Is Anyone Seeing Your Ads?
If you’re in the digital media business, then you’re probably aware of the countless discussions happening in the industry with regard to ad viewability measurement. No? Then let’s take a step back to recap what viewability is and why these discussions were initiated.
What’s the Background?
Back in 2011, the Interactive Advertising Bureau (IAB), the Association of National Advertisers (ANA) and the American Association of Advertising Agencies (4As) came together to form the Making Measurement Make Sense (3MS) initiative. 3MS was designed to encourage collaboration and consensus on media measurement, and one of the first key issues addressed was viewability measurement.
Numerous studies have shown that the percentage of served ad impressions that are actually in-view to users can be as low as 30% (especially when running through ad exchanges). In response, the industry has started to shift toward a viewable impression model, thanks in large part to the efforts of 3MS. A viewable impression is defined by the Media Ratings Council (MRC) as an ad impression that is at least 50% in-view to the user for a minimum of 1 second for display ads and 2 seconds for video ads. For larger ad units, the viewable space requirement is 30%.
What’s Happening Now?
Today, it seems like a no-brainer that the viewability goal for all digital advertising should be 100%. The problem is that—in spite of the great strides made by 3MS and other industry leaders—there are still technical challenges that prevent us from reaching this threshold. In late 2014, the IAB released the State of Viewability Transaction 2015, which quotes the MRC as saying that “100% viewability is currently unreasonable, because different ad units, browsers, ad placements, vendors, and measurement methodologies yield wildly different viewability numbers.” Essentially, the technology that is capable of measuring viewability hasn’t quite been perfected yet.
As advertiser demand for guaranteed viewability increases, media publishers have had little choice but to boost the cost-per-thousand (CPM) for their viewable inventory. If you’re an advertiser, you may need to consider whether that higher CPM is justified based on your marketing and media goals (for example, a higher CPM might encumber your ability to achieve a specific ROI target, and therefore wouldn’t be a fit for that particular campaign).
In the State of Viewability Transaction 2015, the IAB recommended seven transaction principles aligning with the progression of viewability measurement.

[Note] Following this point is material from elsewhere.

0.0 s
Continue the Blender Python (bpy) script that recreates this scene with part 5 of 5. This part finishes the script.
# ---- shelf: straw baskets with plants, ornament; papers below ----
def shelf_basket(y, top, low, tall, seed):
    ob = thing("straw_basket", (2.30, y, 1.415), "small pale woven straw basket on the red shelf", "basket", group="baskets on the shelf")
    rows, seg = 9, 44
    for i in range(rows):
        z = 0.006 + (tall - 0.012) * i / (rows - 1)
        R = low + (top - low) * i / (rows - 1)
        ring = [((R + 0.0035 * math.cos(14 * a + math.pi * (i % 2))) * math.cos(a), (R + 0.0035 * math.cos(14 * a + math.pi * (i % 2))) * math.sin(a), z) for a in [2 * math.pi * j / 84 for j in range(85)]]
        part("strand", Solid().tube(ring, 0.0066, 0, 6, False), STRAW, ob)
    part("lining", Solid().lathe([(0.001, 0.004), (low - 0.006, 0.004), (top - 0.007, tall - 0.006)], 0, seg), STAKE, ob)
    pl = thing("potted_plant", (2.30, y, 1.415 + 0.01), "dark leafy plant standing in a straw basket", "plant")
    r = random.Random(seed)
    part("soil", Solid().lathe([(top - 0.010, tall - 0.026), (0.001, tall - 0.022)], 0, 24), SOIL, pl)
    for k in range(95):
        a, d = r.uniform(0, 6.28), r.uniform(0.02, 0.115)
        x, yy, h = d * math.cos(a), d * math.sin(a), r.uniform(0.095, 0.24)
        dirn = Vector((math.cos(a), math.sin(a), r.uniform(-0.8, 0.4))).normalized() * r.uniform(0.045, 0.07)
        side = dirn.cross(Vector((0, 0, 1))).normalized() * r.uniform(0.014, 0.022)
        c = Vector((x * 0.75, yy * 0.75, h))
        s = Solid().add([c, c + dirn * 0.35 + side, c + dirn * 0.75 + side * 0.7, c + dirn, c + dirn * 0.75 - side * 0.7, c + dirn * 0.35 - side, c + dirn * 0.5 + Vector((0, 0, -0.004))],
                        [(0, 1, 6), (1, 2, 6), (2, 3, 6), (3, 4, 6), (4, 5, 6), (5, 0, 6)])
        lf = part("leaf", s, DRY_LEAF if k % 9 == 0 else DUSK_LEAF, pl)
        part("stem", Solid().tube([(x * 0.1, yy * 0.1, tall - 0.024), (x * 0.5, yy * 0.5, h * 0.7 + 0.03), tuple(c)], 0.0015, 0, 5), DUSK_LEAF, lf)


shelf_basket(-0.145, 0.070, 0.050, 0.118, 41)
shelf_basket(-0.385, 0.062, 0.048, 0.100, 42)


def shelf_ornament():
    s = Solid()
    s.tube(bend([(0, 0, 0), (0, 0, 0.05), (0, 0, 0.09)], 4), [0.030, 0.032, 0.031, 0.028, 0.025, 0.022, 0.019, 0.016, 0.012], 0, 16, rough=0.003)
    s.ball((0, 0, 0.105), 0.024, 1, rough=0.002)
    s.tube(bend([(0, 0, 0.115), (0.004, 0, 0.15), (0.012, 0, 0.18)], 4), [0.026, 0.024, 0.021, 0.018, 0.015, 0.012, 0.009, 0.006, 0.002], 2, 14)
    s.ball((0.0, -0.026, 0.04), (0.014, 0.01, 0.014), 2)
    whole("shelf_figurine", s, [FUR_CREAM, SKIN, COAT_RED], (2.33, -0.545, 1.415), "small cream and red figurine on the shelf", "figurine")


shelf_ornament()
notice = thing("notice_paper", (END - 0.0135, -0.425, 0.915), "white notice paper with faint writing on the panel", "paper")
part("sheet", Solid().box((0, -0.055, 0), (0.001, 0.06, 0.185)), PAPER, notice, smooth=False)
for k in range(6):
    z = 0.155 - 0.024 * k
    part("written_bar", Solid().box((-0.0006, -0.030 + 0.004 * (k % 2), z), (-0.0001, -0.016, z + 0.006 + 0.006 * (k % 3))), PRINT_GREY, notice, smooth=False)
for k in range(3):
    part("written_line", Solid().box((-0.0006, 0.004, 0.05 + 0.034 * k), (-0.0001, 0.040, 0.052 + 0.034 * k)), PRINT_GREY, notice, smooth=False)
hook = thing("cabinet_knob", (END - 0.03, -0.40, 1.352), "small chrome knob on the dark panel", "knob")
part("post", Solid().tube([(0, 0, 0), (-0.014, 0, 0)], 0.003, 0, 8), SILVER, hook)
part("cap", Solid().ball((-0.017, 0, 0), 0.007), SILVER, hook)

One of these principles states that it is realistic to expect that measured impressions will achieve 70% viewability (at least for now), and that publishers should make good with additional viewable impressions if that threshold is not met.
What Should You Do About It?
- Consider the industry recommendations. Use the IAB’s 70% viewability target and the other transaction principles for your digital marketing efforts where applicable to get the most out of your media budgets. Remember that using this threshold doesn’t equate to “only 70% of my ads are viewable, and I’m OK with that.” It means you understand that not all of your ads can be technically confirmed as viewable (due to the lack of proper measurement technology).

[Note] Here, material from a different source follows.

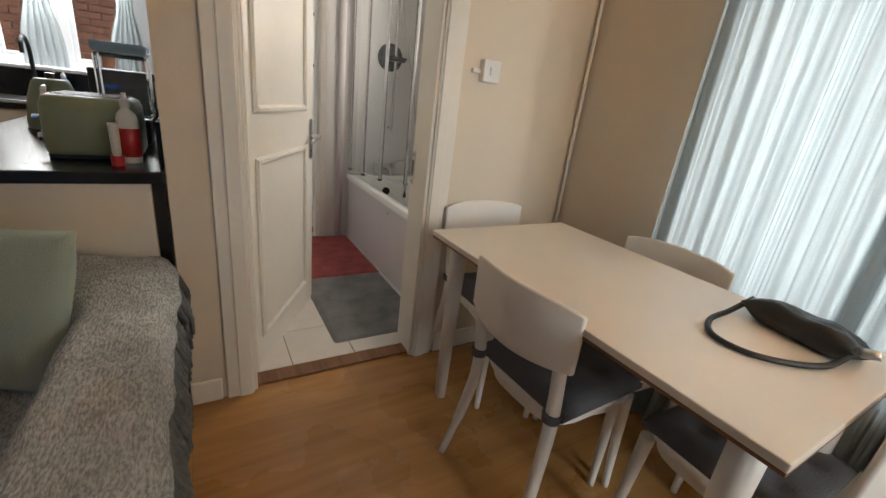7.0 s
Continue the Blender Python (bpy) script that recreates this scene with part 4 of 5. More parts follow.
def dining_chair():
    c = thing("dining_chair", 0, 0, 0, 0, "white wooden dining chair with curved backrest and grey tufted pad", "chair", "chairs round the table")
    out = []
    for i in range(28):
        a = 2 * math.pi * i / 28
        ca, sa = math.cos(a), math.sin(a)
        w = 0.205 if sa > 0 else 0.185
        out.append((w * math.copysign(abs(ca) ** 0.55, ca), 0.215 + 0.195 * math.copysign(abs(sa) ** 0.55, sa)))
    prism("seat", out, 0.415, 0.44, M_WHITE_LAC, c, 0.008)
    prism("seat_rail", [(x * 0.9, 0.215 + (y - 0.215) * 0.9) for x, y in out], 0.375, 0.4149, M_WHITE_LAC, c, 0.003)
    for s in (-1, 1):
        sweep("leg", bend([(s * 0.165, 0.385, 0.40), (s * 0.172, 0.395, 0.2), (s * 0.18, 0.405, 0.0)]), [0.021 - 0.0006 * i for i in range(17)], M_WHITE_LAC, c, 12)
        sweep("leg", bend([(s * 0.172, -0.008, 0.66), (s * 0.168, 0.02, 0.42), (s * 0.18, -0.005, 0.22), (s * 0.205, -0.055, 0.0)]), [0.0165 + 0.004 * (1 - abs(i - 8) / 16) - 0.004 * (i > 18) for i in range(25)], M_WHITE_LAC, c, 12)
    bm = bmesh.new()
    rows = []
    n = 16
    for i in range(n + 1):
        u = 2 * i / n - 1
        x, yb = 0.212 * u, -0.052 + 0.05 * u * u
        zt = 0.805 - 0.018 * abs(u) ** 4
        zb = 0.60 + 0.02 * u * u
        rows.append([bm.verts.new((x, yb - 0.012 + d, zz)) for d, zz in ((0.0, zt), (0.016, zt), (0.020, zb), (0.004, zb))])
    for a, b in zip(rows, rows[1:]):
        for k in range(4):
            bm.faces.new((a[k], a[(k + 1) % 4], b[(k + 1) % 4], b[k]))
    bm.faces.new(rows[0])
    bm.faces.new(rows[-1][::-1])
    put_mesh("backrest", bm, M_WHITE_LAC, c, True, 0.006)
    bm = bmesh.new()
    g = 20
    tufts = [(-0.09, 0.12), (0.09, 0.12), (-0.09, 0.30), (0.09, 0.30), (0, 0.21)]
    grid = {}
    for s in (0, 1):
        for i in range(g + 1):
            for j in range(g + 1):
                u, v = 2 * i / g - 1, 2 * j / g - 1
                x, y = 0.195 * u, 0.215 + 0.185 * v
                e = ((1 - abs(u) ** 6) * (1 - abs(v) ** 6)) ** 0.4
                dent = sum(0.020 * math.exp(-((x - a) ** 2 + (y - b) ** 2) / 0.0009) for a, b in tufts)
                zz = 0.4405 + (0.016 + (0.028 * e - dent * e)) * s if s else 0.4405
                grid[s, i, j] = bm.verts.new((x, y, zz))
    for s in (0, 1):
        for i in range(g):
            for j in range(g):
                bm.faces.new((grid[s, i, j], grid[s, i + 1, j], grid[s, i + 1, j + 1], grid[s, i, j + 1])).smooth = True
    ring = [(i, 0) for i in range(g)] + [(g, j) for j in range(g)] + [(i, g) for i in range(g, 0, -1)] + [(0, j) for j in range(g, 0, -1)]
    for a, b in zip(ring, ring[1:] + ring[:1]):
        bm.faces.new((grid[0, a[0], a[1]], grid[0, b[0], b[1]], grid[1, b[0], b[1]], grid[1, a[0], a[1]]))
    put_mesh("seat_pad", bm, M_SEATPAD, c)
    for s in (-1, 1):
        lathe("pad_tie", [(0, -0.02), (0.026, -0.012), (0.028, 0.01), (0, 0.02)], M_SEATPAD, c, (s * 0.168, 0.015, 0.45), 14)
    return c


first = dining_chair()
first.matrix_basis = pose(0.80, 5.86, 0, 0, 0, 2)
copy_thing(first, pose(1.49, 6.30, 0, 0, 0, 88))
copy_thing(first, pose(0.76, 6.63, 0, 0, 0, 180))
copy_thing(first, pose(0.055, 6.25, 0, 0, 0, -92))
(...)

- Expect higher CPMs. We’re already seeing it happen. Viewable impressions come at a premium. If you want your ad to be verified as in-view to the user, be prepared for an increased investment.
- Test, learn and adapt. In some situations, aiming for 70% viewability may conflict with your campaign goals and budgets. For example, you might have a CPA goal that requires lower CPMs and inventory that converts at a higher rate, and if that inventory is not “viewable” by industry standards, you have a decision to make: either trust that the “non-viewable” impressions are actually viewable but not measured, or reevaluate your campaign goals in order to align with the viewability expectations. Otherwise, you might reassess your perspective on the role of display and video advertising in your marketing plans. Can those tactics actually drive conversions when they’re viewable (by industry standards)? You need to test that to find out. If not, then perhaps those tactics should be utilized solely as branding vehicles, in which viewable impressions are still valuable for building engagement and interest among your audiences.
- Stay informed. Keep up with the latest updates from IAB and MRC on this topic to ensure that you are holding your media partners accountable for proper campaign delivery. There’s plenty more to come. In the digital space, we have the ability to be more accurate in the way we quantify and evaluate our media programs, and viewability measurement is a step in the right direction.